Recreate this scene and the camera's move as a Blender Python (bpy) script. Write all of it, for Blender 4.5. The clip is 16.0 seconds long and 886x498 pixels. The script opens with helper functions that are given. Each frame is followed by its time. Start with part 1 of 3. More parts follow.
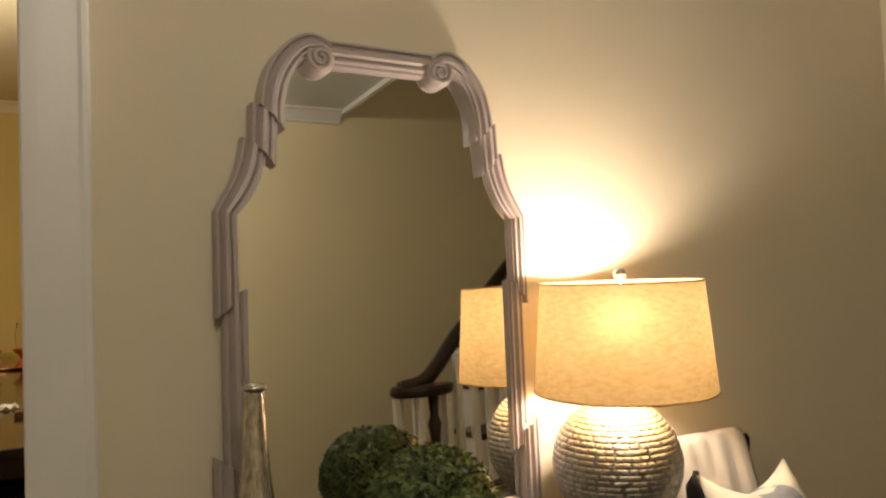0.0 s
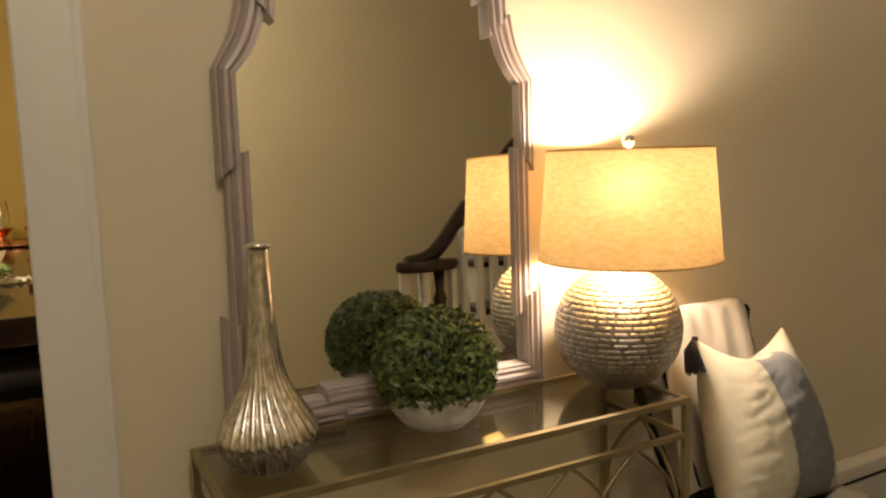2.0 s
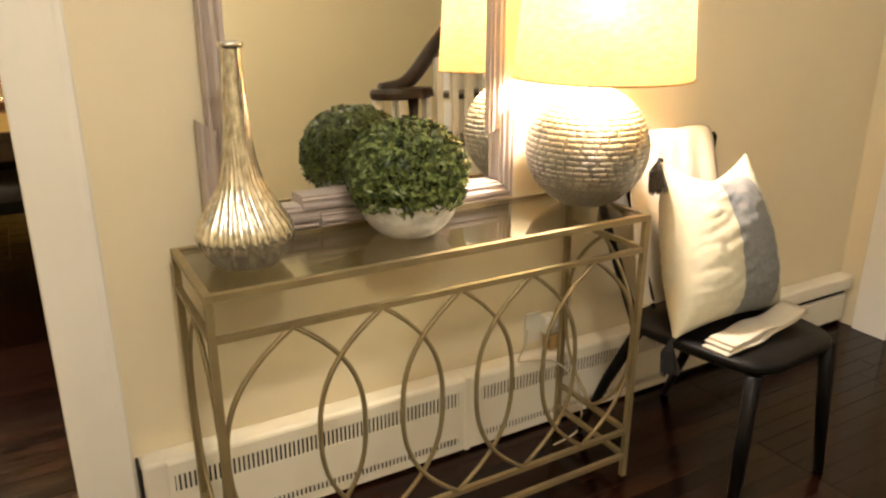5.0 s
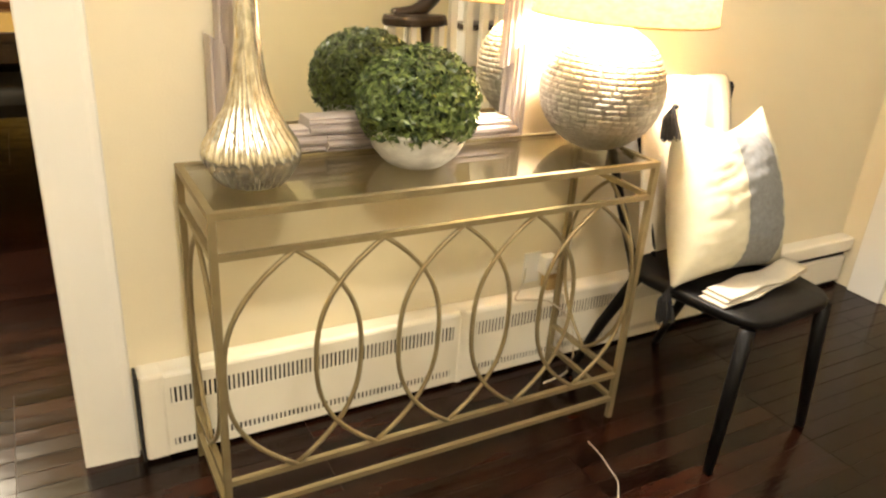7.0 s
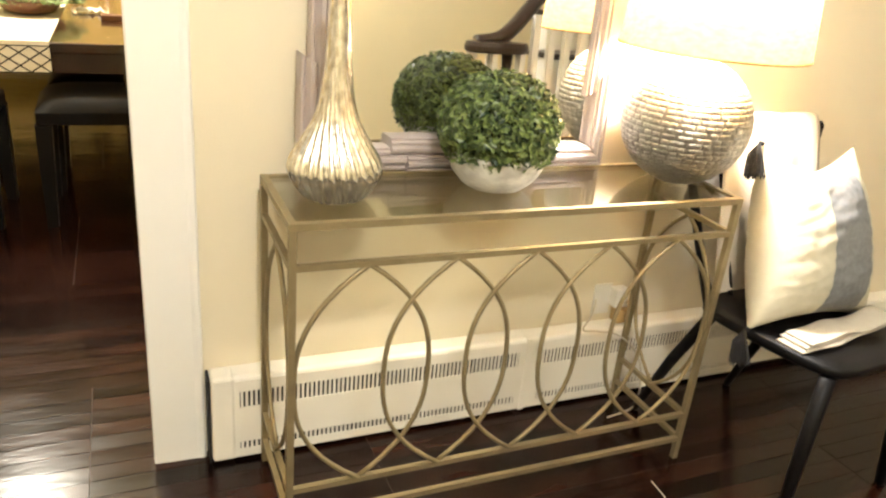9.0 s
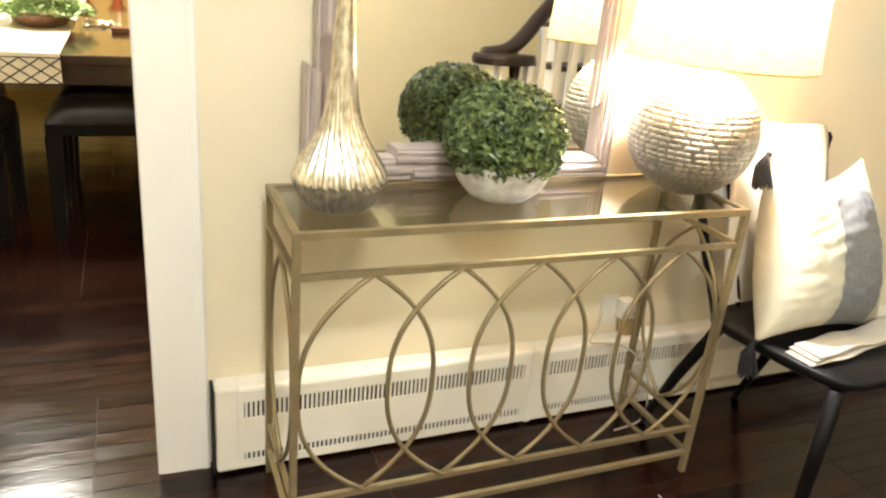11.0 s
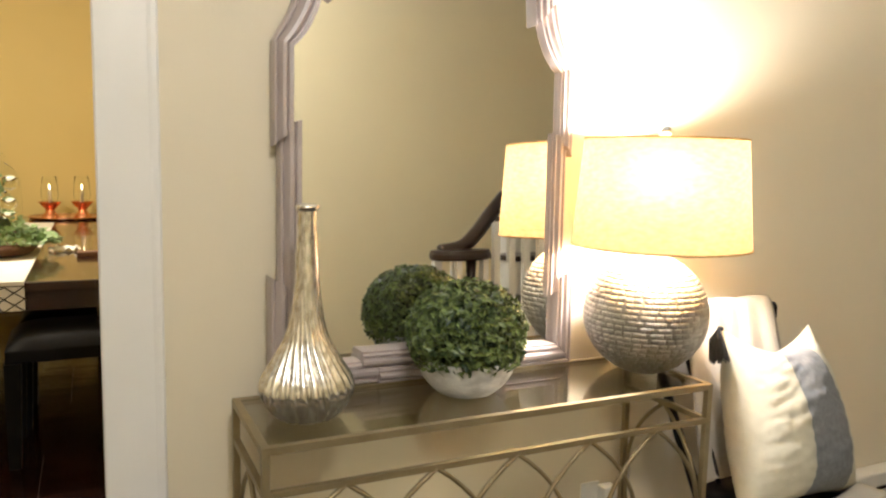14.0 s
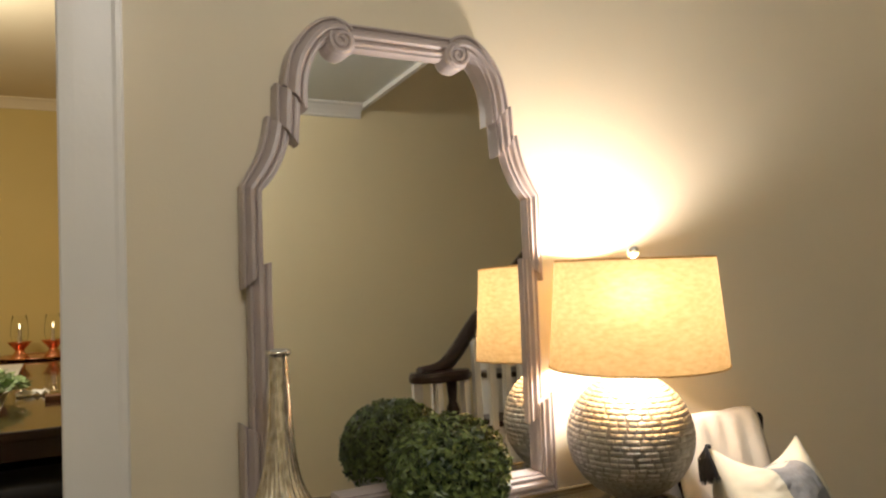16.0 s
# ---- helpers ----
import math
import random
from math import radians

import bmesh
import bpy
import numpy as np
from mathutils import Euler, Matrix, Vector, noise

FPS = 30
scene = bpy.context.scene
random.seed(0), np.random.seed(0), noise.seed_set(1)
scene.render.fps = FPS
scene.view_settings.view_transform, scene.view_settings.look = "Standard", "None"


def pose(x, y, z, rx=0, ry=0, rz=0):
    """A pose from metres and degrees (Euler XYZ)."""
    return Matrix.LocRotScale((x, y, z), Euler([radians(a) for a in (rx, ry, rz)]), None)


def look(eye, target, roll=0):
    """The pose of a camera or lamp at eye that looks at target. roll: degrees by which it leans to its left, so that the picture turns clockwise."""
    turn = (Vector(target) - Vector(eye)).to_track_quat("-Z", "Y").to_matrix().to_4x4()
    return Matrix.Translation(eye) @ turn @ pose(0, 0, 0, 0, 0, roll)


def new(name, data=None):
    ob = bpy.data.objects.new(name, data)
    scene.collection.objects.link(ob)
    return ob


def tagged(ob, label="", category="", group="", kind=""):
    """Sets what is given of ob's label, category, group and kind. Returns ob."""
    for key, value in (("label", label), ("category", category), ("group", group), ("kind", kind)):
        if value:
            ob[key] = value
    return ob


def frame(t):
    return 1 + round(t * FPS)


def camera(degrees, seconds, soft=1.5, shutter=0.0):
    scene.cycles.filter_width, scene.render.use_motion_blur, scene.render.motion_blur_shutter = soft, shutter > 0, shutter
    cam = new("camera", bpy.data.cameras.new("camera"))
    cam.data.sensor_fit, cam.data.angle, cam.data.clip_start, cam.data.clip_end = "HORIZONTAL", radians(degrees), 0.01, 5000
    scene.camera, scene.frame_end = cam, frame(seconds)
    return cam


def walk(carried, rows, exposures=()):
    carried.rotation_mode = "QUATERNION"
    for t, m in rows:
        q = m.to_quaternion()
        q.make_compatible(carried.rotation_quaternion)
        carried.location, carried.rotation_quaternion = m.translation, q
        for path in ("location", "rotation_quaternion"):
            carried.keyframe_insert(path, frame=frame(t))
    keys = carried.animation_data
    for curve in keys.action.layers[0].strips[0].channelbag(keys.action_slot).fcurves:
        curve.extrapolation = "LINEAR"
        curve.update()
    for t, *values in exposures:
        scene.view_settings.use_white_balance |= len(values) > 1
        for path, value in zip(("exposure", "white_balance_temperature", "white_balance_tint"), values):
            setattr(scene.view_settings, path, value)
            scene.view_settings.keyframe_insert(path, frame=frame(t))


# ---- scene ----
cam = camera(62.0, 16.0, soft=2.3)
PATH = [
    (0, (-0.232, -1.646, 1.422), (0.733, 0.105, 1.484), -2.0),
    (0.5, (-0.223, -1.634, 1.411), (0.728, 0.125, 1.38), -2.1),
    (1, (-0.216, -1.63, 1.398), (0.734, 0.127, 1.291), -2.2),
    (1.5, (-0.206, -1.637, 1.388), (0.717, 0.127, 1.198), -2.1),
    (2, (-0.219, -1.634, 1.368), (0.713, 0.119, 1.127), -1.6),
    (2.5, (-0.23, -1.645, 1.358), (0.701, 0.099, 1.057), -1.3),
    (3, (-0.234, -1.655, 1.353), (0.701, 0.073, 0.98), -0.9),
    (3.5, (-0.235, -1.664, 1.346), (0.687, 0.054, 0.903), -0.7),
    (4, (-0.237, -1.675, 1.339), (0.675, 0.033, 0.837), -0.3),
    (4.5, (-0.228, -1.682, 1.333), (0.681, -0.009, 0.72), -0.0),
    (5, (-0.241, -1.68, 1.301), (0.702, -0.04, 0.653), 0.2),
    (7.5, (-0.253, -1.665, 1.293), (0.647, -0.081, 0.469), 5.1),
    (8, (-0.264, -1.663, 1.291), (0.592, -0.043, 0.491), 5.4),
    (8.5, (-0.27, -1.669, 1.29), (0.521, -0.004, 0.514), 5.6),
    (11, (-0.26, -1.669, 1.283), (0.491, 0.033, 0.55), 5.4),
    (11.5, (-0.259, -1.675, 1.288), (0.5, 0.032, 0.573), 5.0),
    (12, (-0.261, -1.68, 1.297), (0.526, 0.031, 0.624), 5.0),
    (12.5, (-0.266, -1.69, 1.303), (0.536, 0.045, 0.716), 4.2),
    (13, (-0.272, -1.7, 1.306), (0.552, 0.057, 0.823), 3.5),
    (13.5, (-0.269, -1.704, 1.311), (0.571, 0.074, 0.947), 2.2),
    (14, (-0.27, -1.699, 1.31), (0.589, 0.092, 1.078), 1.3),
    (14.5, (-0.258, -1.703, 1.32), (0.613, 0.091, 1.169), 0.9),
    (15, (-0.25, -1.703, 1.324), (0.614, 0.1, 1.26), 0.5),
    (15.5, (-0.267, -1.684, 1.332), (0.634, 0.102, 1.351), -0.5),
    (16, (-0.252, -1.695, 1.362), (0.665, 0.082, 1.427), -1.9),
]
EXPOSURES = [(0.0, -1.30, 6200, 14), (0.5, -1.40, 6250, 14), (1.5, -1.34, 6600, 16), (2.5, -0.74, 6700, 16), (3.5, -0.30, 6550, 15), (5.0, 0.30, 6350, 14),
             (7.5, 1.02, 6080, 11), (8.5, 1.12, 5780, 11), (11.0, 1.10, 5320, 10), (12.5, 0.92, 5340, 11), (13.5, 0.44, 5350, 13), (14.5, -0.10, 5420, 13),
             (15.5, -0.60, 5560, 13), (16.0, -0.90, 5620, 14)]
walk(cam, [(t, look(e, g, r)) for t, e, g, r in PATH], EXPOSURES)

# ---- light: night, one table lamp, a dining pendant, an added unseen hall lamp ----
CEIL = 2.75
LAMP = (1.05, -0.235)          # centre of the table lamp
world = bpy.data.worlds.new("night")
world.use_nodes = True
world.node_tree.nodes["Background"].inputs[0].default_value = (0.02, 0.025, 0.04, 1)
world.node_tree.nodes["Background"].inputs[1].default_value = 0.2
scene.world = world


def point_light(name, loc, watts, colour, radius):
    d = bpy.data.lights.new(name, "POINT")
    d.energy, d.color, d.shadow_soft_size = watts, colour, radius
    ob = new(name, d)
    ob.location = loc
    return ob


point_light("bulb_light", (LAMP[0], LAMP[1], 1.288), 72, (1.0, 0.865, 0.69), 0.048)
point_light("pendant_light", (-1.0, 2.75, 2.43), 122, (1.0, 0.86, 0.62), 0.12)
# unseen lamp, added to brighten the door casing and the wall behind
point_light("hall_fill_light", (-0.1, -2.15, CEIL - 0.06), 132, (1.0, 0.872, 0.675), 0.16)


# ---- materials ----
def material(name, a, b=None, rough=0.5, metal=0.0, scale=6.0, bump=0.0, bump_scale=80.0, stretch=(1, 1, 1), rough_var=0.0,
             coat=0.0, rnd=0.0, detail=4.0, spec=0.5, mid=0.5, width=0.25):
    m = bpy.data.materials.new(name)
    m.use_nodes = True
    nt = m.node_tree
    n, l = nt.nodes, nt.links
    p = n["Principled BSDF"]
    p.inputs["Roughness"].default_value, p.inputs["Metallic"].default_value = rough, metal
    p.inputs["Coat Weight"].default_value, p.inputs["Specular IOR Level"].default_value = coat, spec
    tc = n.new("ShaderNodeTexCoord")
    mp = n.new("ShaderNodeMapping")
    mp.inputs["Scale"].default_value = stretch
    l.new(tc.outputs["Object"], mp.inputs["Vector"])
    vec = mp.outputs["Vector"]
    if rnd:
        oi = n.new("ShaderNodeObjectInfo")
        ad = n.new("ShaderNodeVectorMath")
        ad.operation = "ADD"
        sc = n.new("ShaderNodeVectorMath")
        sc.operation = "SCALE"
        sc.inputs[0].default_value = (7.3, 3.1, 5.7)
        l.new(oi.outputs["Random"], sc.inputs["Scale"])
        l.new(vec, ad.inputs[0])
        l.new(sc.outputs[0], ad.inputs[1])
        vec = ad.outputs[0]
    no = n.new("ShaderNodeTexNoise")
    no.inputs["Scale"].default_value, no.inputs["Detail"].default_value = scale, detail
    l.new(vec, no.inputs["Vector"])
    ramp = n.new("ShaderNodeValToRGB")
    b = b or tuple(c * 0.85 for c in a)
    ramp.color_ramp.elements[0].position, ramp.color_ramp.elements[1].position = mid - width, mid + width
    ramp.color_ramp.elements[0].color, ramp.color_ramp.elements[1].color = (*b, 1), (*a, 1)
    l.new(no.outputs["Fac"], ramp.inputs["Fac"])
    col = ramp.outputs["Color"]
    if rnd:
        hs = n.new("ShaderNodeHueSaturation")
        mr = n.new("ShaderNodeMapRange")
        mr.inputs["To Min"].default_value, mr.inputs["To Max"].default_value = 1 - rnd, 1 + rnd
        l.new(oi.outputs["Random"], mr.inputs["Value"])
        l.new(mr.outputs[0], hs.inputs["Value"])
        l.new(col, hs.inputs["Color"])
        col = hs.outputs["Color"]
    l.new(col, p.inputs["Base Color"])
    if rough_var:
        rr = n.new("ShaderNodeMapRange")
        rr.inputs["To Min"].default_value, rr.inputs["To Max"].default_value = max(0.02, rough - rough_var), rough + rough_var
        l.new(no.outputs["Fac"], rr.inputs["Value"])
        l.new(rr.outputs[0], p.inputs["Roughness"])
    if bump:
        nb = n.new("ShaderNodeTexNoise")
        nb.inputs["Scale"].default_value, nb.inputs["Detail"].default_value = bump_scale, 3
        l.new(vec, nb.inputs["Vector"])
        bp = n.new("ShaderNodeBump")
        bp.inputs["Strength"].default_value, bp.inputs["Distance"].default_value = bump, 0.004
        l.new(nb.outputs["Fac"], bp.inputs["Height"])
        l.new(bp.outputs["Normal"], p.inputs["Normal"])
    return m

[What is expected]
Take the lines from the start of the material to the line with "scene = bpy.context.scene", both included, and transcribe them exactly without the pictures.

[Exercise result]
Recreate this scene and the camera's move as a Blender Python (bpy) script. Write all of it, for Blender 4.5. The clip is 16.0 seconds long and 886x498 pixels. The script opens with helper functions that are given. Each frame is followed by its time. Start with part 1 of 3. More parts follow.
0.0 s
2.0 s
5.0 s
7.0 s
9.0 s
11.0 s
14.0 s
16.0 s
# ---- helpers ----
import math
import random
from math import radians

import bmesh
import bpy
import numpy as np
from mathutils import Euler, Matrix, Vector, noise

FPS = 30
scene = bpy.context.scene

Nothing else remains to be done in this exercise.